__What is being asked__:
Will you output all of the data below exactly, omitting the images?

__Data extract__:
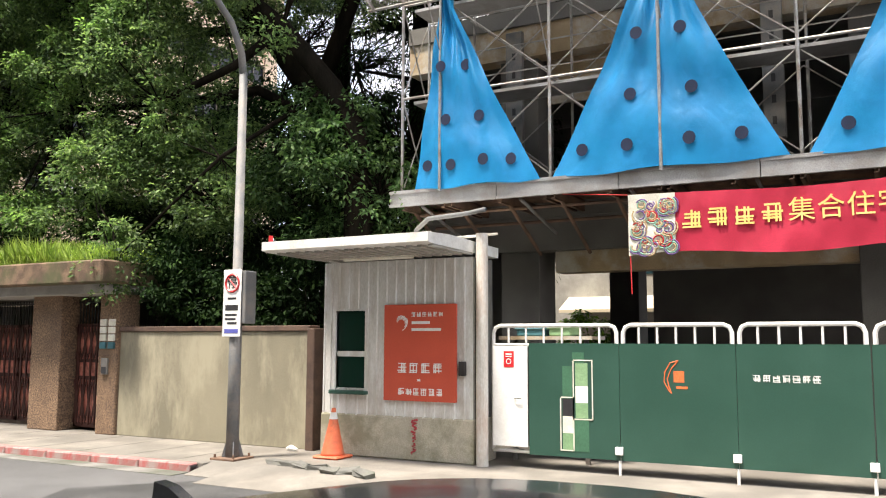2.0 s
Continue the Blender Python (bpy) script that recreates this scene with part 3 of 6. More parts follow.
# upper storeys: spandrels, ledges, pilasters
PIL = [(29.62, 29.92), (35.3, 35.65), (39.75, 40.05), (40.2, 40.5), (44.7, 45.05), (BYE - 0.35, BYE)]
SECT = [(29.92, 35.3), (35.65, 39.75), (40.5, 44.7), (45.05, BYE - 0.35)]
for y0, y1 in PIL:
    part("pilaster", L(Shape().box(BX - 0.07, BX + 0.3, y0, y1, 3.72, 18.52, 0.015)), "beige_strip", block)
part("wall", L(Shape().box(11.56, 12.22, BY + 0.02, BY + 0.3, 3.72, 18.52)), "beige_tile", block)
NPIL = [(11.58, 11.83), (11.93, 12.2), (18.9, 19.2), (19.3, 19.6), (25.9, 26.2), (32.6, 32.9)]
for x0, x1 in NPIL:
    part("pilaster", L(Shape().box(x0, x1, BY - 0.06, BY + 0.3, 3.72, 18.52, 0.015)), "beige_tile", block)
NSECT = [(12.22, 18.9), (19.6, 25.9), (26.2, 32.6)]
for k in range(7):
    z0 = 3.72 if k == 0 else FLOORS[k - 1] + WIN
    z1 = FLOORS[k] if k < 6 else 18.52
    for y0, y1 in SECT + [(BY + 0.3, 29.62)]:
        part("spandrel", L(Shape().box(BX, BX + 0.3, y0, y1, z0, z1)), "beige", block)
    for x0, x1 in NSECT:
        part("spandrel", L(Shape().box(x0, x1, BY + 0.03, BY + 0.3, z0, z1)), "beige", block)
    part("spandrel", L(Shape().box(BX + 0.3, 11.56, BY, BY + 0.3, z0, z1)), "beige_tile", block)
    part("spandrel", L(Shape().box(BX, BX + 0.3, BY, BY + 0.3, z0, z1)), "beige", block)
    if k < 6:
        for y0, y1 in SECT:
            part("ledge", L(Shape().box(BX - 0.12, BX + 0.1, y0, y1, z1 - 0.13, z1 - 0.004, 0.02)), "ledge", block)
            part("lintel", L(Shape().box(BX - 0.03, BX + 0.1, y0, y1, z1 + WIN, z1 + WIN + 0.07)), "ledge", block)
        part("ledge", L(Shape().box(BX - 0.2, BX + 0.1, BY - 0.2, 29.62, z1 - 0.14, z1 - 0.004, 0.02).box(BX + 0.1, 11.58, BY - 0.2, BY + 0.1, z1 - 0.14, z1 - 0.004, 0.02)), "ledge", block)
        for x0, x1 in NSECT:
            part("ledge", L(Shape().box(x0, x1, BY - 0.12, BY + 0.1, z1 - 0.13, z1 - 0.004, 0.02)), "ledge", block)
            part("lintel", L(Shape().box(x0, x1, BY - 0.02, BY + 0.1, z1 + WIN, z1 + WIN + 0.07)), "ledge", block)
part("parapet", L(Shape().box(BX - 0.03, BX + 0.3, BY - 0.03, BYE, 18.52, 20.05, 0.02).box(BX + 0.3, BXE, BY - 0.03, BY + 0.3, 18.52, 20.05)), "beige", block)


def ribbon(axis, a0, a1, z, panes, third, mullions=()):
    """One window between two pilasters: glass set back, frame bars, sashes; a grille on the third storey."""
    def bx(s, u0, u1, d0, d1, z0, z1, c=0.0):
        return s.box(BX + d0, BX + d1, u0, u1, z0, z1, c) if axis == "y" else s.box(u0, u1, BY + d0, BY + d1, z0, z1, c)
    wn = part("window", L(bx(Shape(), a0, a1, 0.1, 0.13, z, z + WIN)), "window_glass_pale" if third else "window_glass", block,
              "white-grilled window" if third else "dark sliding window")
    fr = Shape()
    bx(fr, a0, a1, 0.04, 0.14, z, z + 0.05)
    bx(fr, a0, a1, 0.04, 0.14, z + WIN - 0.05, z + WIN)
    for i in range(panes + 1):
        u = a0 + (a1 - a0) * i / panes
        bx(fr, u - 0.025, u + 0.025, 0.04, 0.14, z, z + WIN)
    part("window_frame", L(fr), "frame_white" if third else "window_frame", wn)
    for u in mullions:
        part("mullion", L(bx(Shape(), u - 0.1, u + 0.1, 0.0, 0.14, z, z + WIN)), "beige_strip", wn)
    if third:
        step = (a1 - a0) / panes
        for i in range(panes):
            if axis == "x" or i % 2 == 0:
                gr = Shape()
                u0 = a0 + step * i + 0.06
                for j in range(5):
                    u = u0 + (step - 0.12) * j / 4
                    bx(gr, u - 0.012, u + 0.012, 0.0, 0.03, z + 0.06, z + WIN - 0.06)
                for j in range(7):
                    h = z + 0.06 + (WIN - 0.12) * j / 6
                    bx(gr, u0, u0 + step - 0.12, 0.0, 0.03, h - 0.012, h + 0.012)
                part("grille", L(gr), "window_frame" if axis == "x" and i % 4 in (0, 3) else "frame_white", wn)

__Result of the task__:
2.0 s
Continue the Blender Python (bpy) script that recreates this scene with part 3 of 6. More parts follow.
# upper storeys: spandrels, ledges, pilasters
PIL = [(29.62, 29.92), (35.3, 35.65), (39.75, 40.05), (40.2, 40.5), (44.7, 45.05), (BYE - 0.35, BYE)]
SECT = [(29.92, 35.3), (35.65, 39.75), (40.5, 44.7), (45.05, BYE - 0.35)]
for y0, y1 in PIL:
    part("pilaster", L(Shape().box(BX - 0.07, BX + 0.3, y0, y1, 3.72, 18.52, 0.015)), "beige_strip", block)
part("wall", L(Shape().box(11.56, 12.22, BY + 0.02, BY + 0.3, 3.72, 18.52)), "beige_tile", block)
NPIL = [(11.58, 11.83), (11.93, 12.2), (18.9, 19.2), (19.3, 19.6), (25.9, 26.2), (32.6, 32.9)]
for x0, x1 in NPIL:
    part("pilaster", L(Shape().box(x0, x1, BY - 0.06, BY + 0.3, 3.72, 18.52, 0.015)), "beige_tile", block)
NSECT = [(12.22, 18.9), (19.6, 25.9), (26.2, 32.6)]
for k in range(7):
    z0 = 3.72 if k == 0 else FLOORS[k - 1] + WIN
    z1 = FLOORS[k] if k < 6 else 18.52
    for y0, y1 in SECT + [(BY + 0.3, 29.62)]:
        part("spandrel", L(Shape().box(BX, BX + 0.3, y0, y1, z0, z1)), "beige", block)
    for x0, x1 in NSECT:
        part("spandrel", L(Shape().box(x0, x1, BY + 0.03, BY + 0.3, z0, z1)), "beige", block)
    part("spandrel", L(Shape().box(BX + 0.3, 11.56, BY, BY + 0.3, z0, z1)), "beige_tile", block)
    part("spandrel", L(Shape().box(BX, BX + 0.3, BY, BY + 0.3, z0, z1)), "beige", block)
    if k < 6:
        for y0, y1 in SECT:
            part("ledge", L(Shape().box(BX - 0.12, BX + 0.1, y0, y1, z1 - 0.13, z1 - 0.004, 0.02)), "ledge", block)
            part("lintel", L(Shape().box(BX - 0.03, BX + 0.1, y0, y1, z1 + WIN, z1 + WIN + 0.07)), "ledge", block)
        part("ledge", L(Shape().box(BX - 0.2, BX + 0.1, BY - 0.2, 29.62, z1 - 0.14, z1 - 0.004, 0.02).box(BX + 0.1, 11.58, BY - 0.2, BY + 0.1, z1 - 0.14, z1 - 0.004, 0.02)), "ledge", block)
        for x0, x1 in NSECT:
            part("ledge", L(Shape().box(x0, x1, BY - 0.12, BY + 0.1, z1 - 0.13, z1 - 0.004, 0.02)), "ledge", block)
            part("lintel", L(Shape().box(x0, x1, BY - 0.02, BY + 0.1, z1 + WIN, z1 + WIN + 0.07)), "ledge", block)
part("parapet", L(Shape().box(BX - 0.03, BX + 0.3, BY - 0.03, BYE, 18.52, 20.05, 0.02).box(BX + 0.3, BXE, BY - 0.03, BY + 0.3, 18.52, 20.05)), "beige", block)


def ribbon(axis, a0, a1, z, panes, third, mullions=()):
    """One window between two pilasters: glass set back, frame bars, sashes; a grille on the third storey."""
    def bx(s, u0, u1, d0, d1, z0, z1, c=0.0):
        return s.box(BX + d0, BX + d1, u0, u1, z0, z1, c) if axis == "y" else s.box(u0, u1, BY + d0, BY + d1, z0, z1, c)
    wn = part("window", L(bx(Shape(), a0, a1, 0.1, 0.13, z, z + WIN)), "window_glass_pale" if third else "window_glass", block,
              "white-grilled window" if third else "dark sliding window")
    fr = Shape()
    bx(fr, a0, a1, 0.04, 0.14, z, z + 0.05)
    bx(fr, a0, a1, 0.04, 0.14, z + WIN - 0.05, z + WIN)
    for i in range(panes + 1):
        u = a0 + (a1 - a0) * i / panes
        bx(fr, u - 0.025, u + 0.025, 0.04, 0.14, z, z + WIN)
    part("window_frame", L(fr), "frame_white" if third else "window_frame", wn)
    for u in mullions:
        part("mullion", L(bx(Shape(), u - 0.1, u + 0.1, 0.0, 0.14, z, z + WIN)), "beige_strip", wn)
    if third:
        step = (a1 - a0) / panes
        for i in range(panes):
            if axis == "x" or i % 2 == 0:
                gr = Shape()
                u0 = a0 + step * i + 0.06
                for j in range(5):
                    u = u0 + (step - 0.12) * j / 4
                    bx(gr, u - 0.012, u + 0.012, 0.0, 0.03, z + 0.06, z + WIN - 0.06)
                for j in range(7):
                    h = z + 0.06 + (WIN - 0.12) * j / 6
                    bx(gr, u0, u0 + step - 0.12, 0.0, 0.03, h - 0.012, h + 0.012)
                part("grille", L(gr), "window_frame" if axis == "x" and i % 4 in (0, 3) else "frame_white", wn)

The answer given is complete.